Un dettaglio interessante: se si aggiunge all’acqua una piccola quantità di gas nobili, come l’argon o lo xenon, i lampi diventano molto più stabili e intensi.
I numeri che stupiscono
- Frequenza degli ultrasuoni: 20–40 kHz.
- Raggio della bolla: Da poche decine di micrometri (quando espansa) a meno di un micrometro (durante il collasso).
- Durata del lampo: 50–200 picosecondi.
- Ritmo: Un lampo per ogni ciclo dell’onda sonora, con una precisione incredibile.
- Temperatura raggiunta: Fino a 20.000 K, più calda della superficie solare.
E la “fusione nucleare in una bolla”?
Agli inizi degli anni 2000, alcuni studi suggerirono la possibilità di ottenere una fusione nucleare (“fusione fredda”) tramite la sonoluminescenza. Tuttavia, i risultati non furono mai replicati in modo convincente e la comunità scientifica oggi concorda sul fatto che, con le attuali tecnologie, la sonoluminescenza non produce fusione nucleare.
A cosa ci può servire?
Al di là del suo immenso fascino teorico, studiare questo fenomeno è fondamentale per la sonochimica, la branca della chimica che usa il suono per attivare o accelerare reazioni. Gli effetti violenti della cavitazione (la formazione e il collasso di bolle) sono già sfruttati in settori come la pulizia a ultrasuoni, la sintesi di nuovi materiali e la depurazione delle acque dagli inquinanti. La sonoluminescenza è una finestra luminosa su questi processi, che ci aiuta a capirli e a migliorarli.

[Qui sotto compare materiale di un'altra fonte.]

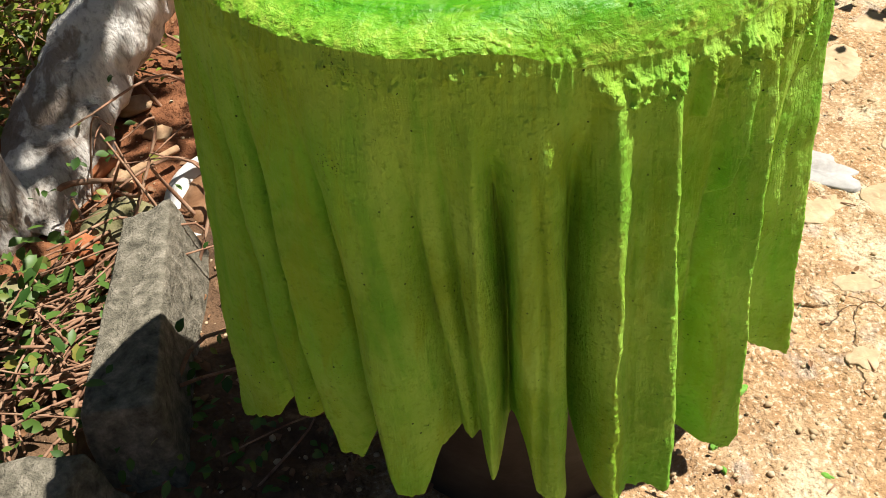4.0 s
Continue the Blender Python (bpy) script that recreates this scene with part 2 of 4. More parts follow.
    rough = m.mix(wet, m.ramp(blot, (0.3, 0.30), (0.7, 0.52)), (0.13, 0.13, 0.13))
    gloss = m.mix(m.math("MAXIMUM", wet, sheen), (0.26, 0.26, 0.26), (0.90, 0.90, 0.90))
    return m.done(col, rough, n3, gloss)


def make_cloth_paint():
    m = Nodes("painted_plaster_cloth")
    x, y, z = m.split()
    round_v, rad = round_vector(m, 190.0 * 0.19 * 5, 0.0, 190.0)
    patch = m.noise(13, 4, 0.6)
    blot = m.noise(60, 5, 0.65)
    col = m.ramp(patch, (0.34, (0.200, 0.440, 0.028)), (0.50, (0.290, 0.540, 0.055)), (0.66, (0.350, 0.620, 0.085)))
    col = m.mix(m.ramp(blot, (0.45, 0.0), (0.75, 0.35)), col, (0.420, 0.700, 0.120))
    green = m.noise(9, 3, 0.5)
    col = m.mix(m.ramp(green, (0.50, 0.0), (0.66, 0.6)), col, (0.170, 0.520, 0.025))
    high = m.ramp(m.math("ADD", z, m.math("MULTIPLY", m.noise(40, 4), 0.03)), (0.455, 0.0), (0.482, 1.0))
    col = m.mix(m.math("MULTIPLY", high, 0.50), col, (0.310, 0.540, 0.060))
    stain = m.node("ShaderNodeMapping", Scale=(1.0, 1.0, 0.22))
    m.link(m.obj, stain.inputs["Vector"])
    run = m.noise(38, 5, 0.62, stain.outputs[0], 0.6)
    col = m.mix(m.ramp(run, (0.50, 0.0), (0.62, 0.55)), col, (0.250, 0.400, 0.012))
    col = m.mix(m.ramp(run, (0.36, 0.45), (0.46, 0.0)), col, (0.120, 0.430, 0.020))
    # darker mottles, colour contrast in place of shading the bumps barely give
    mottle = m.noise(190, 5, 0.7)
    col = m.mix(m.ramp(mottle, (0.56, 0.0), (0.64, 0.40)), col, (0.150, 0.330, 0.012))
    # open weave showing in places as rows of pin holes
    weave = m.voronoi(520)
    where = m.ramp(m.noise(24, 3, 0.5), (0.64, 0.0), (0.68, 1.0))
    pin = m.math("MULTIPLY", m.ramp(weave, (0.16, 1.0), (0.24, 0.0)), where)
    lone = m.math("MULTIPLY", m.ramp(m.voronoi(120), (0.06, 1.0), (0.10, 0.0)), m.ramp(m.noise(15, 2), (0.47, 0.0), (0.53, 1.0)))
    holes = m.math("MAXIMUM", pin, lone)
    col = m.mix(m.math("MULTIPLY", holes, 0.9), col, (0.010, 0.030, 0.004))
    # threads of the cloth under the plaster
    ang = m.math("MULTIPLY", m.math("ARCTAN2", x, m.math("MULTIPLY", y, -1.0)), 0.2)
    warp = m.math("SINE", m.math("MULTIPLY", ang, 4300.0))
    weft = m.math("SINE", m.math("MULTIPLY", z, 4300.0))
    threads = m.math("MULTIPLY", m.math("ADD", warp, m.math("MULTIPLY", weft, 0.7)), m.ramp(m.noise(34, 4, 0.6), (0.54, 0.0), (0.62, 1.0)))
    n0 = m.bump(threads, 0.00012, 0.8)
    fibre, _ = round_vector(m, 75.0, 0.0, 55.0)
    n1 = m.bump(m.noise(240, 3, 0.5), 0.0018, 1.0, n0)
    n1 = m.bump(m.noise(1.0, 3, 0.5, fibre), 0.0016, 0.9, n1)
    n2 = m.bump(m.noise(1100, 3, 0.6), 0.0005, 0.9, n1)
    pimple = m.math("MULTIPLY", m.ramp(m.voronoi(210), (0.10, 1.0), (0.34, 0.0)), m.ramp(m.noise(22, 3), (0.48, 0.0), (0.60, 1.0)))
    n3 = m.bump(pimple, 0.0010, 0.8, n2)
    n4 = m.bump(m.math("SUBTRACT", 1.0, holes), 0.0012, 0.8, n3)
    return m.done(col, 0.72, n4, 0.3)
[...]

In sintesi, la sonoluminescenza è la prova che il suono può fare molto più che vibrare nell’aria. Quando viene concentrato con precisione, può piegare le leggi della fisica su piccola scala, trasformando un’onda meccanica in un’alba microscopica. È difficile non meravigliarsi di fronte a una stella creata dal suono, nata nel silenzio degli ultrasuoni.